* Start Records for this task *

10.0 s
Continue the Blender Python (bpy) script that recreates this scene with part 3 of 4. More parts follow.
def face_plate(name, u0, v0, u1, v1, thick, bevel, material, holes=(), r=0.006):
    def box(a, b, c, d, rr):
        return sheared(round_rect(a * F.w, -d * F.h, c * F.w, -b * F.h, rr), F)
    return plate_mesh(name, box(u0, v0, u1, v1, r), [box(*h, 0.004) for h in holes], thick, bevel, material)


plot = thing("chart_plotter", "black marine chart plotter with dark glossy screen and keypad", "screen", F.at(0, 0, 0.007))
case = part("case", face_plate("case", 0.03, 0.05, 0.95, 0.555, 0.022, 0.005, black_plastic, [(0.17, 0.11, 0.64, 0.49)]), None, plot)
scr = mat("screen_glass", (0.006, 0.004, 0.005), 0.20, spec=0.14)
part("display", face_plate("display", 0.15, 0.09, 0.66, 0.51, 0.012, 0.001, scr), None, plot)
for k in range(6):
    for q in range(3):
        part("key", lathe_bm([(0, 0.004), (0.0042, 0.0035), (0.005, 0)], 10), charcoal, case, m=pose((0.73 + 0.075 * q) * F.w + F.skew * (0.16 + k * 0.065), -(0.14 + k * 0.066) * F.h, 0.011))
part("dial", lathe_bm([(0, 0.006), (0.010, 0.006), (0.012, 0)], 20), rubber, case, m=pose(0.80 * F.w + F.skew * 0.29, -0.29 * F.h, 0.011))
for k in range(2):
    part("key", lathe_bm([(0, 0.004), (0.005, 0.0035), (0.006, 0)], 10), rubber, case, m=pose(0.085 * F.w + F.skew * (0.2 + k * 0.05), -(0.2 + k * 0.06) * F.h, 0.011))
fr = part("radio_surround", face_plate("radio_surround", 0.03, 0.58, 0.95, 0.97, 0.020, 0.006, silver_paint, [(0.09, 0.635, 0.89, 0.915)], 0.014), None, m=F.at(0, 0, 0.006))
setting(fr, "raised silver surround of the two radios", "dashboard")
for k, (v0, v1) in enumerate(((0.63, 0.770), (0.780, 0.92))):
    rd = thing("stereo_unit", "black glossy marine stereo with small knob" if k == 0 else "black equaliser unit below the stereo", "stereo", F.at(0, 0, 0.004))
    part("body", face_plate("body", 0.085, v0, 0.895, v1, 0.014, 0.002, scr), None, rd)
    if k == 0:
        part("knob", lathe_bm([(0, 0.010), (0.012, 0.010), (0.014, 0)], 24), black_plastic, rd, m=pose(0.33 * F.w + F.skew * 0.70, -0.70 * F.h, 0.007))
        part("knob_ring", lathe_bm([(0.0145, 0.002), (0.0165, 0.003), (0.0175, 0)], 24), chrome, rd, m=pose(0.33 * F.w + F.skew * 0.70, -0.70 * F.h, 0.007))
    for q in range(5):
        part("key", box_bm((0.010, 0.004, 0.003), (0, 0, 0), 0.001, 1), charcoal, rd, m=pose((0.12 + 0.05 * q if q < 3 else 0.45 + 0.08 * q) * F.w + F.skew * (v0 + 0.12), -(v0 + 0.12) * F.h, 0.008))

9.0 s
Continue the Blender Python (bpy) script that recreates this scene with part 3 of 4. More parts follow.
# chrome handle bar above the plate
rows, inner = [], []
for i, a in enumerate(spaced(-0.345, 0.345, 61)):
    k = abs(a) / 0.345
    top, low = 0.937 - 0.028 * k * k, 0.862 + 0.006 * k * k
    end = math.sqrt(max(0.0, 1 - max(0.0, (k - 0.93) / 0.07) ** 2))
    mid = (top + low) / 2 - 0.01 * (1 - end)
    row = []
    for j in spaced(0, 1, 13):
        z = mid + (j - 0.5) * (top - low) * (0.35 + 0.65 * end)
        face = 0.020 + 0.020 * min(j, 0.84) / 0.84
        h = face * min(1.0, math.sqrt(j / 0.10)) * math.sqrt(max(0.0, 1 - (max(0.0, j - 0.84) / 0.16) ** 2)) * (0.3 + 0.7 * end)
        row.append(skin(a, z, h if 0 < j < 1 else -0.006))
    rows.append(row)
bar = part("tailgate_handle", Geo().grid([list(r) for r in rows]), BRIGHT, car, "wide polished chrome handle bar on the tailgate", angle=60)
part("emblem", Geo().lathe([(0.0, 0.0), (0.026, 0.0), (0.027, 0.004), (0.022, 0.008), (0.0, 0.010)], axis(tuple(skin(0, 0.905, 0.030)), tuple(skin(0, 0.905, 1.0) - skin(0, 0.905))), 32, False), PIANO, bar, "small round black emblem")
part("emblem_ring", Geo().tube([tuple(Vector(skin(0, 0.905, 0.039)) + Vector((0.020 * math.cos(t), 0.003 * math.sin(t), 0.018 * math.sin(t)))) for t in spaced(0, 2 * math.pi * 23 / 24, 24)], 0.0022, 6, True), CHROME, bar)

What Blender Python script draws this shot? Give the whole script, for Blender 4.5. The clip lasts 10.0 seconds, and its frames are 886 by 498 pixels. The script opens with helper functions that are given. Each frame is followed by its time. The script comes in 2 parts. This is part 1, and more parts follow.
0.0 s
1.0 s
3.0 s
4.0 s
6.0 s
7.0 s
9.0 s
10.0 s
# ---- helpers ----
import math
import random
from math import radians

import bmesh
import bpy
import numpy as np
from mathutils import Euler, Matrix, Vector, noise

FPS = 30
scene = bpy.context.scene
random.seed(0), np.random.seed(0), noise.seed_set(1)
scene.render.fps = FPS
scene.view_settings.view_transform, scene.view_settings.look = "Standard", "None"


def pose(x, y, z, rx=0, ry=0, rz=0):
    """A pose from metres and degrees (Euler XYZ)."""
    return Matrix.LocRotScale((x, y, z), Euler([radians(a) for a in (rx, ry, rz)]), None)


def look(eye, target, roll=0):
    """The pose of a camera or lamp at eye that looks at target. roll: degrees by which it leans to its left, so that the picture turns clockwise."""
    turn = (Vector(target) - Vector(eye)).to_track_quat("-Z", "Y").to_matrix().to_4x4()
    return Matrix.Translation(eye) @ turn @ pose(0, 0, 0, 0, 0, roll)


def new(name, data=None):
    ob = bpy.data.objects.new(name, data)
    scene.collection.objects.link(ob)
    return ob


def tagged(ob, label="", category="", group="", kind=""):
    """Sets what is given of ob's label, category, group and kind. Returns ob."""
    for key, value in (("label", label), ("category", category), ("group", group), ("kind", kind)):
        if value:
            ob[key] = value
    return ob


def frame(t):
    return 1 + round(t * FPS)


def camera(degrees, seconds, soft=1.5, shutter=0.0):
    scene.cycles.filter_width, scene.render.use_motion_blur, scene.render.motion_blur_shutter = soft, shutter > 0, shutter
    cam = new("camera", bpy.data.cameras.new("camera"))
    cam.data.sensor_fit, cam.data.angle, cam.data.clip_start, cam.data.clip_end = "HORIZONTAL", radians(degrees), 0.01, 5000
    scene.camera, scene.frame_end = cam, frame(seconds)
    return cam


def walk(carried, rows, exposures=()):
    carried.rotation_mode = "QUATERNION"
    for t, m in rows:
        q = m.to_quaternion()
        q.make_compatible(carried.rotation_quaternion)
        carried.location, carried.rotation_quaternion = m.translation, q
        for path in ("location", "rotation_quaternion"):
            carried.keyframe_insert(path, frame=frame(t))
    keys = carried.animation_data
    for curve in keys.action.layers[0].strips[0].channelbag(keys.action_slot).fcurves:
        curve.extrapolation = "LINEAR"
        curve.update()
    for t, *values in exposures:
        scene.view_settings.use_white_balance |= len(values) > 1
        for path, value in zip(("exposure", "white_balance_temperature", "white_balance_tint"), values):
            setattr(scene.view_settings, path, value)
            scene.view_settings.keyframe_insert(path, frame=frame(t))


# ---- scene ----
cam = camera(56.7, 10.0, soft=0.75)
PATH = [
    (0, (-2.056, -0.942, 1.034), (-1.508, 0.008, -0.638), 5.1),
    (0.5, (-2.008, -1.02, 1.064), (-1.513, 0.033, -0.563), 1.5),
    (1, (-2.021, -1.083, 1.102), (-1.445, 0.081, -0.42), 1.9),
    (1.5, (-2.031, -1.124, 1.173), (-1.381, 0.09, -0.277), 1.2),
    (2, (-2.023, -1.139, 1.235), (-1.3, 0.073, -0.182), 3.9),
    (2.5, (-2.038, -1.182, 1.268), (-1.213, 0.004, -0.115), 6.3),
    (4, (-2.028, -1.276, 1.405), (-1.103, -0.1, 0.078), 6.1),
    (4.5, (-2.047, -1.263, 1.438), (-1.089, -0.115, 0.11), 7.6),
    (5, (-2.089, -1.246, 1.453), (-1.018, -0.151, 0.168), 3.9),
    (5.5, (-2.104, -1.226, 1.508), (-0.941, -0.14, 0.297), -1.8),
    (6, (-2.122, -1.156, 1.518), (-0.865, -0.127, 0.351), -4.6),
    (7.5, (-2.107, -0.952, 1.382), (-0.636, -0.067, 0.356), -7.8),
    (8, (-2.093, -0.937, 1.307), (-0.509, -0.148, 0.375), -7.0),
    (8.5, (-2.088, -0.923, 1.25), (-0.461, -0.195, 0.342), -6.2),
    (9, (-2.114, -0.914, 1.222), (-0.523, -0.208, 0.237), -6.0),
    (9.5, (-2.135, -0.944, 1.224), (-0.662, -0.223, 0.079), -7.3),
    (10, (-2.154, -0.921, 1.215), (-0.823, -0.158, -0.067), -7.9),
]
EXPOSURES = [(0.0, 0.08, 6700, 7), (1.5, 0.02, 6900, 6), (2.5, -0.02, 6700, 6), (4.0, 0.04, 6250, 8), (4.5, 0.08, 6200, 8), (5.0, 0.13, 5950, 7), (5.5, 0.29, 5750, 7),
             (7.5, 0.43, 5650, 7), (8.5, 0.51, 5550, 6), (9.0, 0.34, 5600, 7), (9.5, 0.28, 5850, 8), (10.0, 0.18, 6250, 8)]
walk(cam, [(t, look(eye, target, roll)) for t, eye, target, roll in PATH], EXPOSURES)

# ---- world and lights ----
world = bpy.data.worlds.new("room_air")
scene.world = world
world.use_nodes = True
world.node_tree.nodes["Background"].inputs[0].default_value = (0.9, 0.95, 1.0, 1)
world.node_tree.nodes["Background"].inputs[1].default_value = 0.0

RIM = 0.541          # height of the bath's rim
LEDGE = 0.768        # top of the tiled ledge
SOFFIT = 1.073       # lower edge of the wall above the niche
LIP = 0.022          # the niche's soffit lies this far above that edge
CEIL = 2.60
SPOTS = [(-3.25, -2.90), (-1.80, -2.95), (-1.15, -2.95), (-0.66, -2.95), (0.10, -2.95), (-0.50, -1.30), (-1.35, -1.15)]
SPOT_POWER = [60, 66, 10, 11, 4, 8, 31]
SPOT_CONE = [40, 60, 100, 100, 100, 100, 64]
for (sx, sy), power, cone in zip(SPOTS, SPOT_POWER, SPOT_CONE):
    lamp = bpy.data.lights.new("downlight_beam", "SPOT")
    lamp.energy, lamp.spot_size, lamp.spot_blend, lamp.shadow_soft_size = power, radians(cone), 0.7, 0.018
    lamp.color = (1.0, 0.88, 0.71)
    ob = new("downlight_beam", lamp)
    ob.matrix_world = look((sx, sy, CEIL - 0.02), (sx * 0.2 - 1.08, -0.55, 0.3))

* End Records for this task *

- Problem to work on
All lines in the listing above from the line containing "carried.keyframe_insert(path, frame=frame(t))" to the line containing "scene.view_settings.use_white_balance |= len(values)", inclusive, should be retyped exactly; no other lines should appear.

- Exercise output
            carried.keyframe_insert(path, frame=frame(t))
    keys = carried.animation_data
    for curve in keys.action.layers[0].strips[0].channelbag(keys.action_slot).fcurves:
        curve.extrapolation = "LINEAR"
        curve.update()
    for t, *values in exposures:
        scene.view_settings.use_white_balance |= len(values) > 1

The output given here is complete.